Lady Gaga mogłaby żyć w luksusach, spełniać każdy swój kaprys, zmieniać samochody tak często jak wygląd i kreacje, a mimo to odmawia sobie życia jak z bajki.
Oszczędza na wszystkim, a pieniędzy nie żałuje jedynie na wyjazdy związane z koncertami i kostiumy sceniczne. Miliony zalegają na jej koncie i nawet menedżer wciąż ją pyta, czy przypadkiem nie pogubiła kart kredytowych?
- Nie weszłam do tego biznesu dla pieniędzy, więc ich nie wydaję, a mimo to jestem taka szczęśliwa. Nie jestem bankrutem, ale praktycznie nie wydaję ani grosza - mówi Lady Gaga o swojej oszczędności.
- Nie zwariowałam. Nie wydaję pieniędzy bez żadnej większej przyczyny, po prostu tego nie robię i już - dodaje artystka.
26-letnię gwiazdę pop stać na zakup luksusowego apartamentu, a nawet wielkiej rezydencji, mimo to nadal mieszka w jednopokojowym mieszkaniu w Nowym Jorku. Kupiła je zanim stała się sławna, ale jak na razie nie zamierza go zamieniać na inne.

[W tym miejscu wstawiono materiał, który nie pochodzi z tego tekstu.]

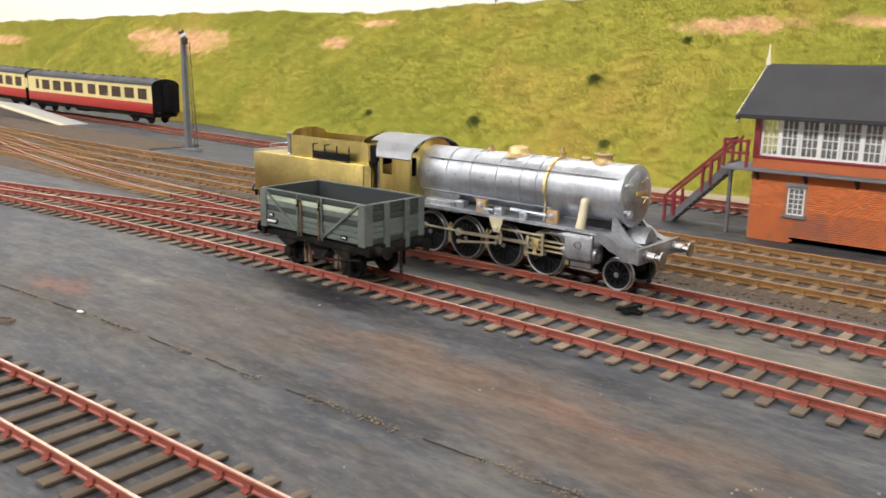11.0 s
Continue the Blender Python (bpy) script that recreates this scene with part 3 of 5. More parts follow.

- Żyję w tym samym mieszkaniu, co sześć lat temu. Sypialnia jest wielkości małego studia radiowego, a kuchnia ma niecałe dwa metry - potwierdza artystka.
Jednak oszczędność Gagi może się wkrótce skończyć. Kontrowersyjna wokalistka coraz częściej mówi o tym, że chciałaby już założyć rodzinę ze swoim chłopakiem Taylorem Kinneyem.
Ostatnio zdradziła, że myśli o urodzeniu dziecka już w przyszłym roku. Wtedy nowojorska garsoniera będzie na pewno za mała, bo Lady Gaga marzy nie o jednym, a o całej gromadce maluchów.